* Begin SUPPLIED INFORMATION *
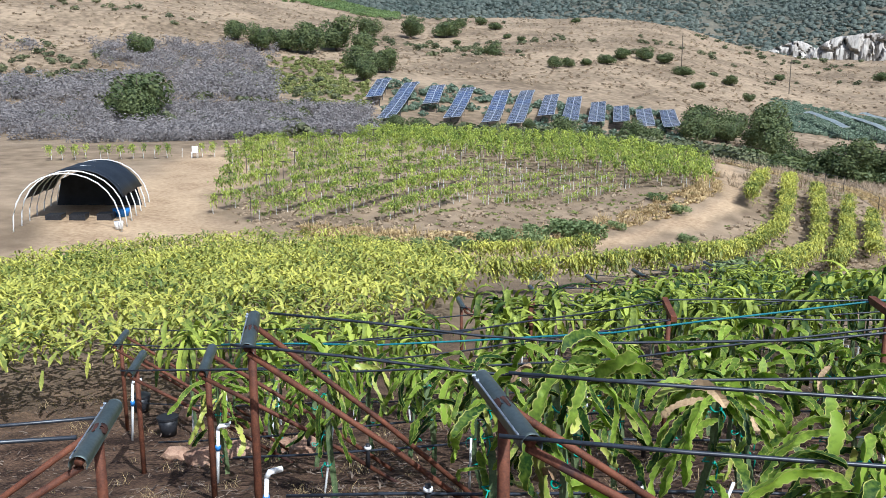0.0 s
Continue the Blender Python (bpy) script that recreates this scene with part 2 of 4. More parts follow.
def ground_material():
    """Soil, bare track, dry grass and brush-covered mountain, by three masks stored on the sheet; alpha blends in
    painted haze.
    """
    m = bpy.data.materials.new("ground")
    m.use_nodes = True
    nt = m.node_tree
    nt.nodes.clear()
    N, L = nt.nodes.new, nt.links.new
    out, bs = N("ShaderNodeOutputMaterial"), N("ShaderNodeBsdfPrincipled")
    geo = N("ShaderNodeNewGeometry")

    def tone(dark, light, scale, fine, lo=0.36, hi=0.64):
        a, b = N("ShaderNodeTexNoise"), N("ShaderNodeTexNoise")
        for n, s in ((a, scale), (b, fine)):
            n.inputs["Scale"].default_value, n.inputs["Detail"].default_value = s, 6
            L(geo.outputs["Position"], n.inputs["Vector"])
        s1 = N("ShaderNodeMath")
        s1.operation = "ADD"
        L(a.outputs[0], s1.inputs[0])
        L(b.outputs[0], s1.inputs[1])
        r = N("ShaderNodeMapRange")
        r.inputs["From Min"].default_value, r.inputs["From Max"].default_value = lo * 2, hi * 2
        L(s1.outputs[0], r.inputs[0])
        x = N("ShaderNodeMix")
        x.data_type = "RGBA"
        L(r.outputs[0], x.inputs[0])
        x.inputs[6].default_value, x.inputs[7].default_value = (*dark, 1), (*light, 1)
        return x.outputs[2], s1.outputs[0]

    hill, hh = tone((0.140, 0.104, 0.068), (0.330, 0.250, 0.165), 0.05, 0.6, 0.40, 0.61)
    soil, hs = tone((0.026, 0.016, 0.012), (0.140, 0.085, 0.054), 1.9, 23, 0.40, 0.60)
    dirt, hd = tone((0.27, 0.185, 0.110), (0.47, 0.345, 0.215), 0.35, 4)
    # mountain ground under the brush, with a little haze blue in it
    chap, hc = tone((0.046, 0.060, 0.053), (0.086, 0.097, 0.083), 0.03, 0.22, 0.41, 0.60)
    # far ground: distance haze painted as a bluish tone
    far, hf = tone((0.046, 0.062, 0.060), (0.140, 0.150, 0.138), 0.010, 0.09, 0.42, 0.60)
    zone = N("ShaderNodeAttribute")
    zone.attribute_name = "zone"
    sep = N("ShaderNodeSeparateColor")
    L(zone.outputs["Color"], sep.inputs[0])
    cur = hill
    for k, c in ((2, chap), (0, soil), (1, dirt)):
        x = N("ShaderNodeMix")
        x.data_type = "RGBA"
        L(sep.outputs[k], x.inputs[0])
        L(cur, x.inputs[6])
        L(c, x.inputs[7])
        cur = x.outputs[2]
    # haze tone takes over with distance, by the alpha mask
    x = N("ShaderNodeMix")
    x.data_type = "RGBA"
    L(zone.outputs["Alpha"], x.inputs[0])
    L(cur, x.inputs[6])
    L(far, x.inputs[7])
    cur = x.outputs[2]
    L(cur, bs.inputs["Base Color"])
    bs.inputs["Roughness"].default_value = 0.95
    bs.inputs["Specular IOR Level"].default_value = 0.1
    b = N("ShaderNodeBump")
    b.inputs["Strength"].default_value, b.inputs["Distance"].default_value = 0.6, 0.05
    L(hs, b.inputs["Height"])
    L(b.outputs[0], bs.inputs["Normal"])
    L(bs.outputs[0], out.inputs[0])
    return m


M_GROUND = ground_material()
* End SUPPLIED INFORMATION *
**STATED GOAL:** Except for the pictures, give all the material above again verbatim.

**TASK SOLUTION:**
0.0 s
Continue the Blender Python (bpy) script that recreates this scene with part 2 of 4. More parts follow.
def ground_material():
    """Soil, bare track, dry grass and brush-covered mountain, by three masks stored on the sheet; alpha blends in
    painted haze.
    """
    m = bpy.data.materials.new("ground")
    m.use_nodes = True
    nt = m.node_tree
    nt.nodes.clear()
    N, L = nt.nodes.new, nt.links.new
    out, bs = N("ShaderNodeOutputMaterial"), N("ShaderNodeBsdfPrincipled")
    geo = N("ShaderNodeNewGeometry")

    def tone(dark, light, scale, fine, lo=0.36, hi=0.64):
        a, b = N("ShaderNodeTexNoise"), N("ShaderNodeTexNoise")
        for n, s in ((a, scale), (b, fine)):
            n.inputs["Scale"].default_value, n.inputs["Detail"].default_value = s, 6
            L(geo.outputs["Position"], n.inputs["Vector"])
        s1 = N("ShaderNodeMath")
        s1.operation = "ADD"
        L(a.outputs[0], s1.inputs[0])
        L(b.outputs[0], s1.inputs[1])
        r = N("ShaderNodeMapRange")
        r.inputs["From Min"].default_value, r.inputs["From Max"].default_value = lo * 2, hi * 2
        L(s1.outputs[0], r.inputs[0])
        x = N("ShaderNodeMix")
        x.data_type = "RGBA"
        L(r.outputs[0], x.inputs[0])
        x.inputs[6].default_value, x.inputs[7].default_value = (*dark, 1), (*light, 1)
        return x.outputs[2], s1.outputs[0]

    hill, hh = tone((0.140, 0.104, 0.068), (0.330, 0.250, 0.165), 0.05, 0.6, 0.40, 0.61)
    soil, hs = tone((0.026, 0.016, 0.012), (0.140, 0.085, 0.054), 1.9, 23, 0.40, 0.60)
    dirt, hd = tone((0.27, 0.185, 0.110), (0.47, 0.345, 0.215), 0.35, 4)
    # mountain ground under the brush, with a little haze blue in it
    chap, hc = tone((0.046, 0.060, 0.053), (0.086, 0.097, 0.083), 0.03, 0.22, 0.41, 0.60)
    # far ground: distance haze painted as a bluish tone
    far, hf = tone((0.046, 0.062, 0.060), (0.140, 0.150, 0.138), 0.010, 0.09, 0.42, 0.60)
    zone = N("ShaderNodeAttribute")
    zone.attribute_name = "zone"
    sep = N("ShaderNodeSeparateColor")
    L(zone.outputs["Color"], sep.inputs[0])
    cur = hill
    for k, c in ((2, chap), (0, soil), (1, dirt)):
        x = N("ShaderNodeMix")
        x.data_type = "RGBA"
        L(sep.outputs[k], x.inputs[0])
        L(cur, x.inputs[6])
        L(c, x.inputs[7])
        cur = x.outputs[2]
    # haze tone takes over with distance, by the alpha mask
    x = N("ShaderNodeMix")
    x.data_type = "RGBA"
    L(zone.outputs["Alpha"], x.inputs[0])
    L(cur, x.inputs[6])
    L(far, x.inputs[7])
    cur = x.outputs[2]
    L(cur, bs.inputs["Base Color"])
    bs.inputs["Roughness"].default_value = 0.95
    bs.inputs["Specular IOR Level"].default_value = 0.1
    b = N("ShaderNodeBump")
    b.inputs["Strength"].default_value, b.inputs["Distance"].default_value = 0.6, 0.05
    L(hs, b.inputs["Height"])
    L(b.outputs[0], bs.inputs["Normal"])
    L(bs.outputs[0], out.inputs[0])
    return m


M_GROUND = ground_material()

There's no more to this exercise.